BONUS|Response to Catholic Confusion + Critique of Balthasar w/ Dr. Christopher Malloy

1 Response

  1. Dominik Kowalski says:

    How could it be a heresy if 1) it was the dominant tradition in the early church and within the first 500 years and 2) if the second council of Constantinople never actually condemned universalism? It’s curious for example that no teaching by Gregory of Nyssa or Isaac the Assyrian ever got condemned.

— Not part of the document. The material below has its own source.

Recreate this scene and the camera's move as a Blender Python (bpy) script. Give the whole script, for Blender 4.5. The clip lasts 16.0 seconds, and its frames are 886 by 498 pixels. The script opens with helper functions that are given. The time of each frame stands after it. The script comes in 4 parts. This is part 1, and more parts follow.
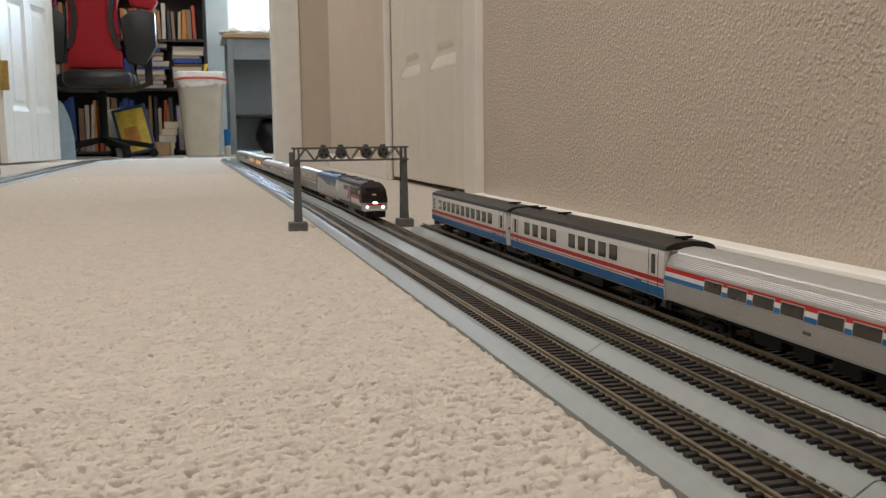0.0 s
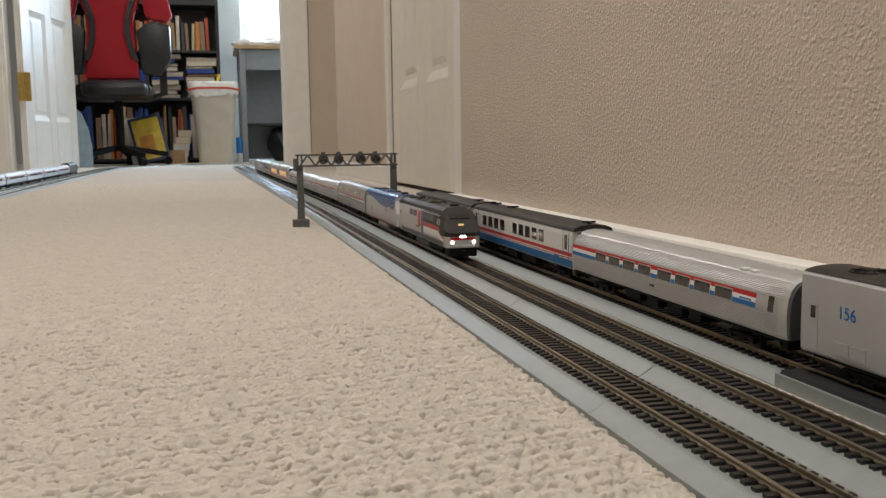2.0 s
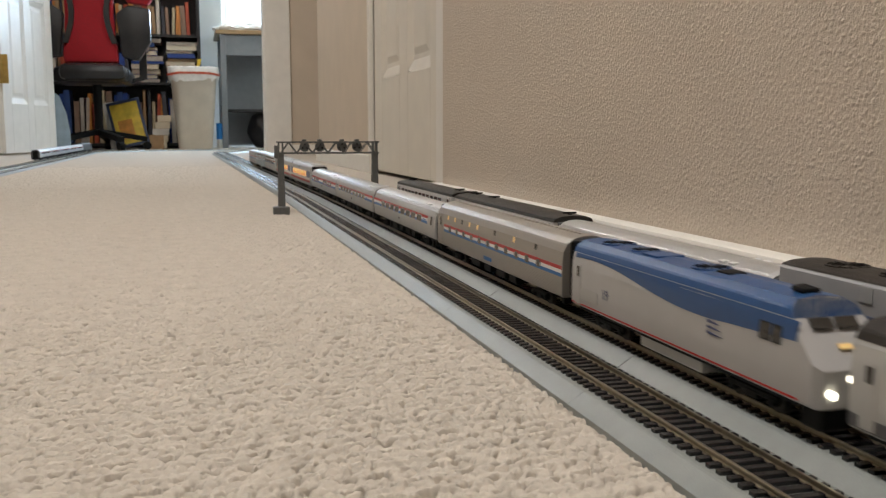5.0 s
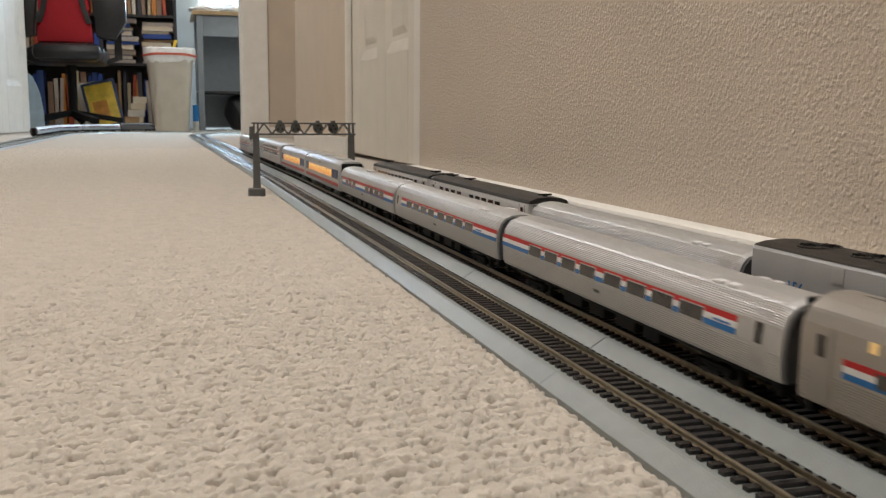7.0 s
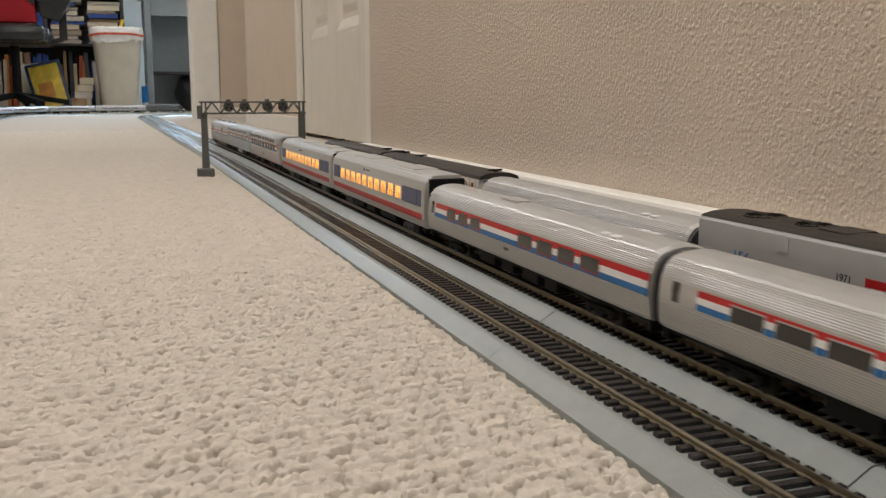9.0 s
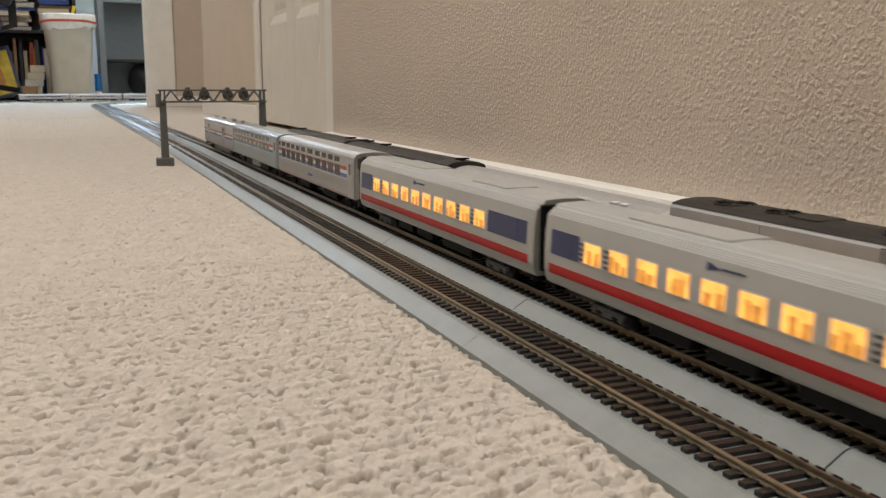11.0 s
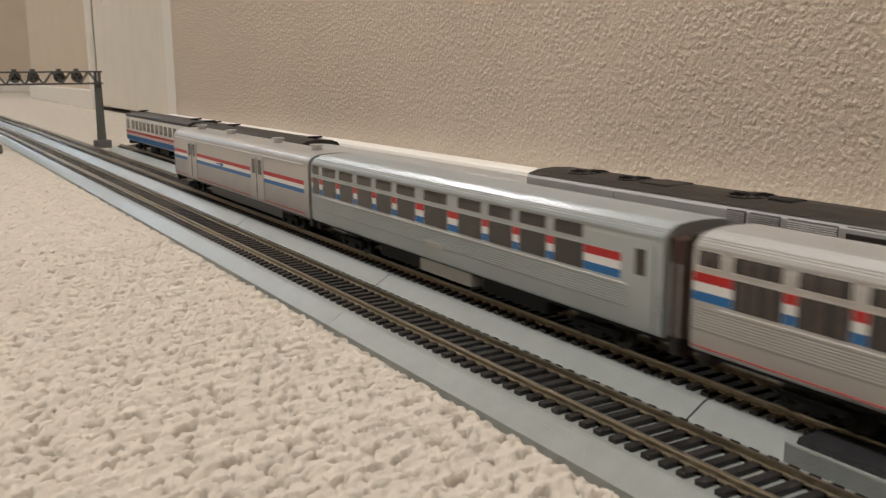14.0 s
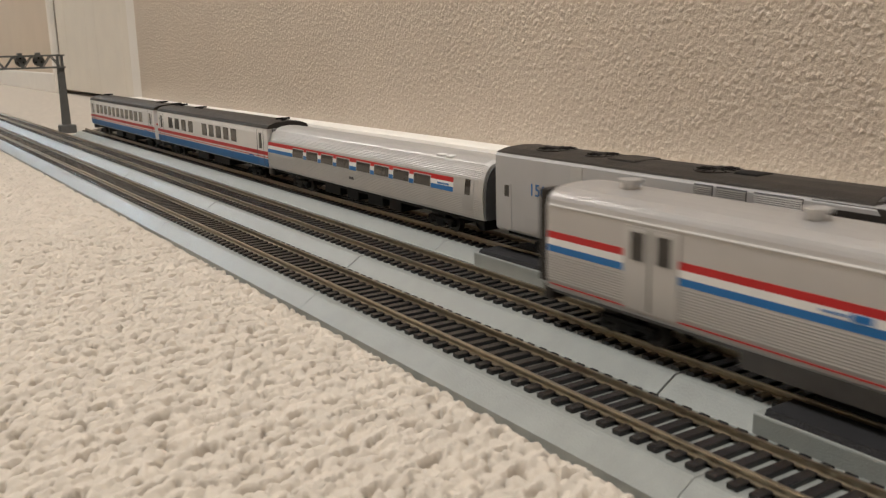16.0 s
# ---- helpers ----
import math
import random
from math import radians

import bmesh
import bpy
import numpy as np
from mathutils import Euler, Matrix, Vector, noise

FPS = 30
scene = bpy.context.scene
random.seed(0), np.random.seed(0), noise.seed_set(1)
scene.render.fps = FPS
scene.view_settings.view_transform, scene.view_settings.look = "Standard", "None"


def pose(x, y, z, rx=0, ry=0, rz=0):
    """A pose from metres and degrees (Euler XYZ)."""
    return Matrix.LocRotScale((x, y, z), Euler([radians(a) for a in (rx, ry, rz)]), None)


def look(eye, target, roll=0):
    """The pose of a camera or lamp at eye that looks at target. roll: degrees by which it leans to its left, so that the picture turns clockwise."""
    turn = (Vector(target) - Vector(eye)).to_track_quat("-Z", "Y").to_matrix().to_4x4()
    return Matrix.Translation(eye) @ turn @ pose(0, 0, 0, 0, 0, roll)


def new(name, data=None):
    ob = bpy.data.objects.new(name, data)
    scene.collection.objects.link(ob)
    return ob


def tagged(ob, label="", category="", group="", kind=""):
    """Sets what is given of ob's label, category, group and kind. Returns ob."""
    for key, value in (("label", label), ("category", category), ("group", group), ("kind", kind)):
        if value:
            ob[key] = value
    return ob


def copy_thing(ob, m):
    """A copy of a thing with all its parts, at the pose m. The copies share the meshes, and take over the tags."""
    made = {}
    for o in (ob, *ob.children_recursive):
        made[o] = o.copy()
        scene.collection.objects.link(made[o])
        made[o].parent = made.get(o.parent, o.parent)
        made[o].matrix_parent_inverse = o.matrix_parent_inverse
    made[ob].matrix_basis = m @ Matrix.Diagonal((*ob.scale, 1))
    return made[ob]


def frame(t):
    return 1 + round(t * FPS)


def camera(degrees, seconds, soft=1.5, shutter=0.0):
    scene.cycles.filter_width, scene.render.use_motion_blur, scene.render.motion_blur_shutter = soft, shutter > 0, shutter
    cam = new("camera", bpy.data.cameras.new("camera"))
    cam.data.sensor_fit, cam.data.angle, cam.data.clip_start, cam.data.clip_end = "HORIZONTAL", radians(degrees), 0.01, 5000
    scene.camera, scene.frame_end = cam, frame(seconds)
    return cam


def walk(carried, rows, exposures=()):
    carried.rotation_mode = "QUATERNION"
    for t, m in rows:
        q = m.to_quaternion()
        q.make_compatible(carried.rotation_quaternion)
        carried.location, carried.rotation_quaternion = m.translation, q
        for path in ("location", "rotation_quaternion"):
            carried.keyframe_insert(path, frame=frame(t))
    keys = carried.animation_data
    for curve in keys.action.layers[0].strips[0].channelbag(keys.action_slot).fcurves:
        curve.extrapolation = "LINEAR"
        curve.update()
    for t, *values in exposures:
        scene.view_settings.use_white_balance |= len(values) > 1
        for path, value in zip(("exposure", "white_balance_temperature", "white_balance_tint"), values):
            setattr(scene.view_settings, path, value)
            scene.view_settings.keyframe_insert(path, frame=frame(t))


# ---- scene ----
cam = camera(50.87, 16.0, soft=1.25, shutter=0.4)
cam.data.dof.use_dof = True
cam.data.dof.focus_distance, cam.data.dof.aperture_fstop = 0.62, 42.0
PATH = [
    (0.0, (-0.1876, 0.1888, 0.1289), (0.0624, 1.1494, 0.0074), -0.69),
    (0.5, (-0.1896, 0.2006, 0.1306), (0.0671, 1.1587, 0.0034), -0.76),
    (1.0, (-0.1873, 0.1999, 0.1288), (0.0748, 1.1560, -0.0026), -0.64),
    (1.5, (-0.1957, 0.0000, 0.1310), (0.0349, 0.9669, 0.0215), -1.00),
    (2.0, (-0.1940, -0.0010, 0.1295), (0.0447, 0.9634, 0.0161), -0.79),
    (2.5, (-0.1931, -0.0019, 0.1287), (0.0510, 0.9608, 0.0118), -0.67),
    (3.0, (-0.1935, -0.0008, 0.1288), (0.0537, 0.9609, 0.0103), -0.45),
    (5.5, (-0.1950, -0.0021, 0.1301), (0.0679, 0.9541, 0.0012), -0.04),
    (6.0, (-0.1904, -0.0009, 0.1287), (0.0774, 0.9533, -0.0046), -0.03),
    (6.5, (-0.1910, 0.0004, 0.1280), (0.0828, 0.9523, -0.0096), 0.28),
    (7.0, (-0.1908, 0.0012, 0.1269), (0.0899, 0.9504, -0.0150), 0.42),
    (7.5, (-0.1920, 0.0000, 0.1266), (0.0980, 0.9457, -0.0204), 0.40),
    (8.0, (-0.1910, 0.0036, 0.1262), (0.1099, 0.9450, -0.0262), 0.28),
    (8.5, (-0.1893, 0.0034, 0.1247), (0.1243, 0.9398, -0.0328), 0.20),
    (9.0, (-0.1843, 0.0052, 0.1235), (0.1395, 0.9371, -0.0397), -0.06),
    (9.5, (-0.1872, 0.0045, 0.1229), (0.1464, 0.9323, -0.0436), 0.15),
    (12.0, (-0.1912, 0.0137, 0.1231), (0.2092, 0.9125, -0.0556), 0.12),
    (12.5, (-0.1919, 0.0153, 0.1220), (0.2337, 0.9021, -0.0584), 0.22),
    (13.0, (-0.1944, 0.0141, 0.1239), (0.2577, 0.8862, -0.0635), -0.17),
    (13.5, (-0.1942, 0.0134, 0.1223), (0.2860, 0.8697, -0.0679), -0.35),
    (14.0, (-0.1936, 0.0145, 0.1185), (0.3120, 0.8554, -0.0745), -0.34),
    (14.5, (-0.1950, 0.0139, 0.1164), (0.3301, 0.8425, -0.0779), -0.20),
    (15.0, (-0.1920, 0.0152, 0.1159), (0.3397, 0.8381, -0.0842), -0.41),
    (15.5, (-0.1924, 0.0153, 0.1164), (0.3402, 0.8362, -0.0895), -0.63),
    (16.0, (-0.1923, 0.0141, 0.1201), (0.3345, 0.8357, -0.0978), -1.38),
]
walk(cam, [(t, look(eye, target, roll)) for t, eye, target, roll in PATH],
     [(0.0, -0.28), (5.5, -0.26), (9.0, -0.19), (12.5, -0.12), (16.0, 0.07)])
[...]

    Secondly I want to warn about the rationality of rejecting God. Goodness itself can’t be rationally rejected, but, despite dogma, the defense e.g. by Wahlberg make the rejection very rational if we keep our human nature and value compassion and empathy. Secondly, not every version of Christianity and Catholicism is worth being followed. Calvinism is one example. I suggest that a strong Augustinianism is another one. Could you follow a God, John, that condemns unbaptized infants? I hope every single one’s moral compass revolts here and if we were to become convinced that this is the true Catholic position,, the only sensible conclusion were that Catholicism is false. Which brings me back, namely that the defense of this doctrine of eternal damnation, especially if, like radical Traditionalists suppose, it’s supposed to go against the majority of humans, runs contrary to the identification of God with the Good. It makes rational the rejection of this “God” and thus leads us to conclude that the Good has to be found elsewhere. And this would just be the refutation of Catholicism. The biggest problem for people like Wahlberg: This position is entirely defensible and we don’t even need deep philosophy for that.

    I won’t make an argument against the free will defense of hell here, but given our epistemological situation it at best is capable of justifying the damnation of a few, very reprehensible people, and not your everyday man outside the church.